My New Testament professor in seminary told a little incident in his life to illustrate this very point. He said, “When I was a little boy growing up in Tennessee, my dad gave me an Exacto set (a set of knives) and a big piece of balsa wood. I took those knives and carved out of that piece of balsa wood a little boat. I put a mast on it, fixed up a sail, and painted it red, white and blue. There was a little stream that ran through our town. I took my little boat that I had made and put it into the water. As the current carried it down, I ran alongside the bank watching it. I forgot to take into account that there was a point at which that little stream divided, and one went this way, and one went that way. When we got to that point, my little boat went this way. By the time I was able to get back and cross over, my boat was gone. I could not find it.” About two weeks later he was with his mother in one of these flea markets. He saw on a table a familiar sight. It was a little sailboat painted red, white and blue. It was his; he would know it anywhere. He went to man in charge and said, “That boat is mine. I lost it in the creek a couple weeks ago.” The man told him, “Anyone could come in and say that.
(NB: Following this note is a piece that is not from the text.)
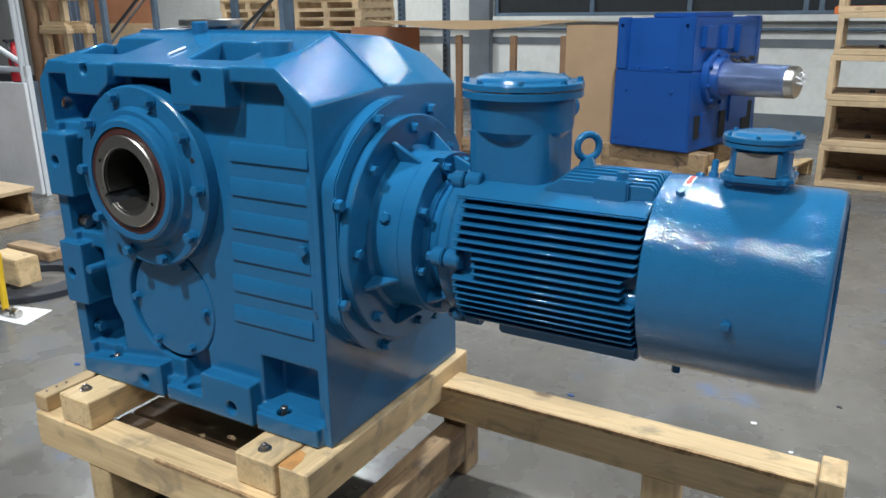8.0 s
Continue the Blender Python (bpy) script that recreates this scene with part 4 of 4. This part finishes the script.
def timber_cradle(x, y, w, d, rz, z0, label, group):
    p = thing("timber_cradle", (x, y, z0), label, "skid", group)
    turn = Matrix.Translation((x, y, z0)) @ Matrix.Rotation(rz, 4, "Z")

    def add(name, b):
        bm = box(bmesh.new(), *b, 0.004, 1)
        bmesh.ops.transform(bm, matrix=turn, verts=bm.verts)
        part(name, bm, pine, p)

    for py in (-d / 2, d / 2 - 0.09):
        add("long_sill", (-w / 2, w / 2, py, py + 0.09, 0.10, 0.20))
        for px in (-w / 2 + 0.05, -0.05, w / 2 - 0.15):
            add("spacer", (px, px + 0.10, py, py + 0.09, 0.0, 0.10))
        add("base_sill", (-w / 2 - 0.04, w / 2 + 0.04, py - 0.02, py + 0.0, 0.0, 0.06))
    for px in (-w / 2, w / 2 - 0.10):
        add("cross_beam", (px, px + 0.10, -d / 2 + 0.1, d / 2 - 0.1, 0.16, 0.27))
    add("cross_beam", (-0.05, 0.05, -d / 2 + 0.1, d / 2 - 0.1, 0.16, 0.26))
    return p


def boxed_machine(name, x, y, z0, rz, mat_, label, category, size=(0.82, 0.72, 0.80), fan=True, group=""):
    p = thing(name, (x, y, z0), label, category, group)
    turn = Matrix.Translation((x, y, z0)) @ Matrix.Rotation(rz, 4, "Z")
    w, d, h = size

    def add(nm, bm, mt=mat_, lb=""):
        bmesh.ops.transform(bm, matrix=turn, verts=bm.verts)
        return part(nm, bm, mt, p, lb)

    m = bmesh.new()
    box(m, -w / 2, w / 2, -d / 2, d / 2, 0.001, h * 0.70, 0.02)
    box(m, -w / 2 - 0.03, -w / 2 + 0.12, -d / 2 - 0.02, d / 2 + 0.02, 0.0, 0.08, 0.01)
    box(m, w / 2 - 0.12, w / 2 + 0.03, -d / 2 - 0.02, d / 2 + 0.02, 0.0, 0.08, 0.01)
    add("housing", m)
    m = bmesh.new()
    box(m, -w / 2 - 0.035, w / 2 + 0.035, -d / 2 - 0.03, d / 2 + 0.03, h * 0.69, h * 0.74, 0.008)
    box(m, -w / 2 - 0.01, w / 2 + 0.01, -d / 2 - 0.01, d / 2 + 0.01, h * 0.73, h, 0.025)
    add("upper_housing", m)
    for px in (-0.44, -0.10, 0.36):
        m = bmesh.new()
        box(m, px * w - 0.014, px * w + 0.014, -d / 2 - 0.026, -d / 2 + 0.01, 0.06, h * 0.69, 0.005)
        add("rib", m)
    for px, z0_, z1_, dz in ((-0.27, 0.52, 0.68, 0.055), (0.14, 0.50, 0.68, 0.060)):
        m = bmesh.new()
        box(m, (px - 0.10) * w, (px + 0.10) * w, -d / 2 - dz, -d / 2 + 0.01, z0_ * h, z1_ * h, 0.012)
        add("side_cover", m)
        m = bmesh.new()
        rod(m, ((px + 0.09) * w, -d / 2 - dz - 0.02, z1_ * h + 0.02), ((px + 0.11) * w, -d / 2 - dz - 0.05, z1_ * h - 0.05), 0.014, 10)
        add("pale_tag", m, white_sheet, "white tag strip")
    for pz in (0.18, 0.36, 0.54):
        m = bmesh.new()
        hex_head(m, (0.43 * w, -d / 2 - 0.001, pz * h), (0, -1, 0), 0.016, 0.02, False)
        add("bolt", m)
    m = bmesh.new()
    box(m, -0.28 * w, 0.22 * w, -d * 0.28, d * 0.28, h, h + 0.03, 0.01)
    add("top_cover", m)
    for px in (-0.36, -0.12, 0.12, 0.36):
        m = bmesh.new()
        hex_head(m, (px * w, -d / 2 - 0.005, h * 0.78), (0, 0, 1), 0.018, 0.025)
        add("bolt", m)
    if fan:
        m = bmesh.new()
        lathe(m, [(0, 0.05), (0.10, 0.05), (0.12, 0.03), (0.12, 0)], (-w / 2 - 0.14, -0.12, h * 0.42), (1, 0, 0), 20)
        lathe(m, [(0.03, 0.13), (0.045, 0.13), (0.045, 0.04), (0.03, 0.04)], (-w / 2 - 0.14, -0.12, h * 0.42), (1, 0, 0), 28, closed=True)
        wheel = add("fan_wheel", m, dark_steel, "dark steel fan wheel")
        for k in range(14):
            b = bmesh.new()
            box(b, -0.012, 0.05, -0.018, 0.018, 0.05, 0.20, 0.003, 1)
            bmesh.ops.transform(b, matrix=turn @ Matrix.Translation((-w / 2 - 0.12, -0.12, h * 0.42)) @ Matrix.Rotation(math.tau * k / 14, 4, "X"), verts=b.verts)
            part("blade", b, dark_steel, wheel)
        m = bmesh.new()
        lathe(m, [(0, 0.06), (0.10, 0.06), (0.11, 0.05), (0.11, 0.0)], (w / 2, 0.1, h * 0.5), (1, 0, 0), 24)
        add("shaft", m, steel, "wrapped steel shaft")
    return p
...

All I know is that somebody brought the boat in here and sold it. If you want it, you’ll have to pay for it.” The boy argued with him and told him he made it. He went home, got what money he had, came back, gave that man the money, and he gave him his boat. He said he would never forget as he walked out of the store, he said to the boat, “Now you are mine twice. I made you, and then I bought you.”

That’s what Jesus Christ says to every one of us. You are mine twice. I made you, and I bought you.” From every point of view in my life, Jesus must have the preeminence, the supremacy.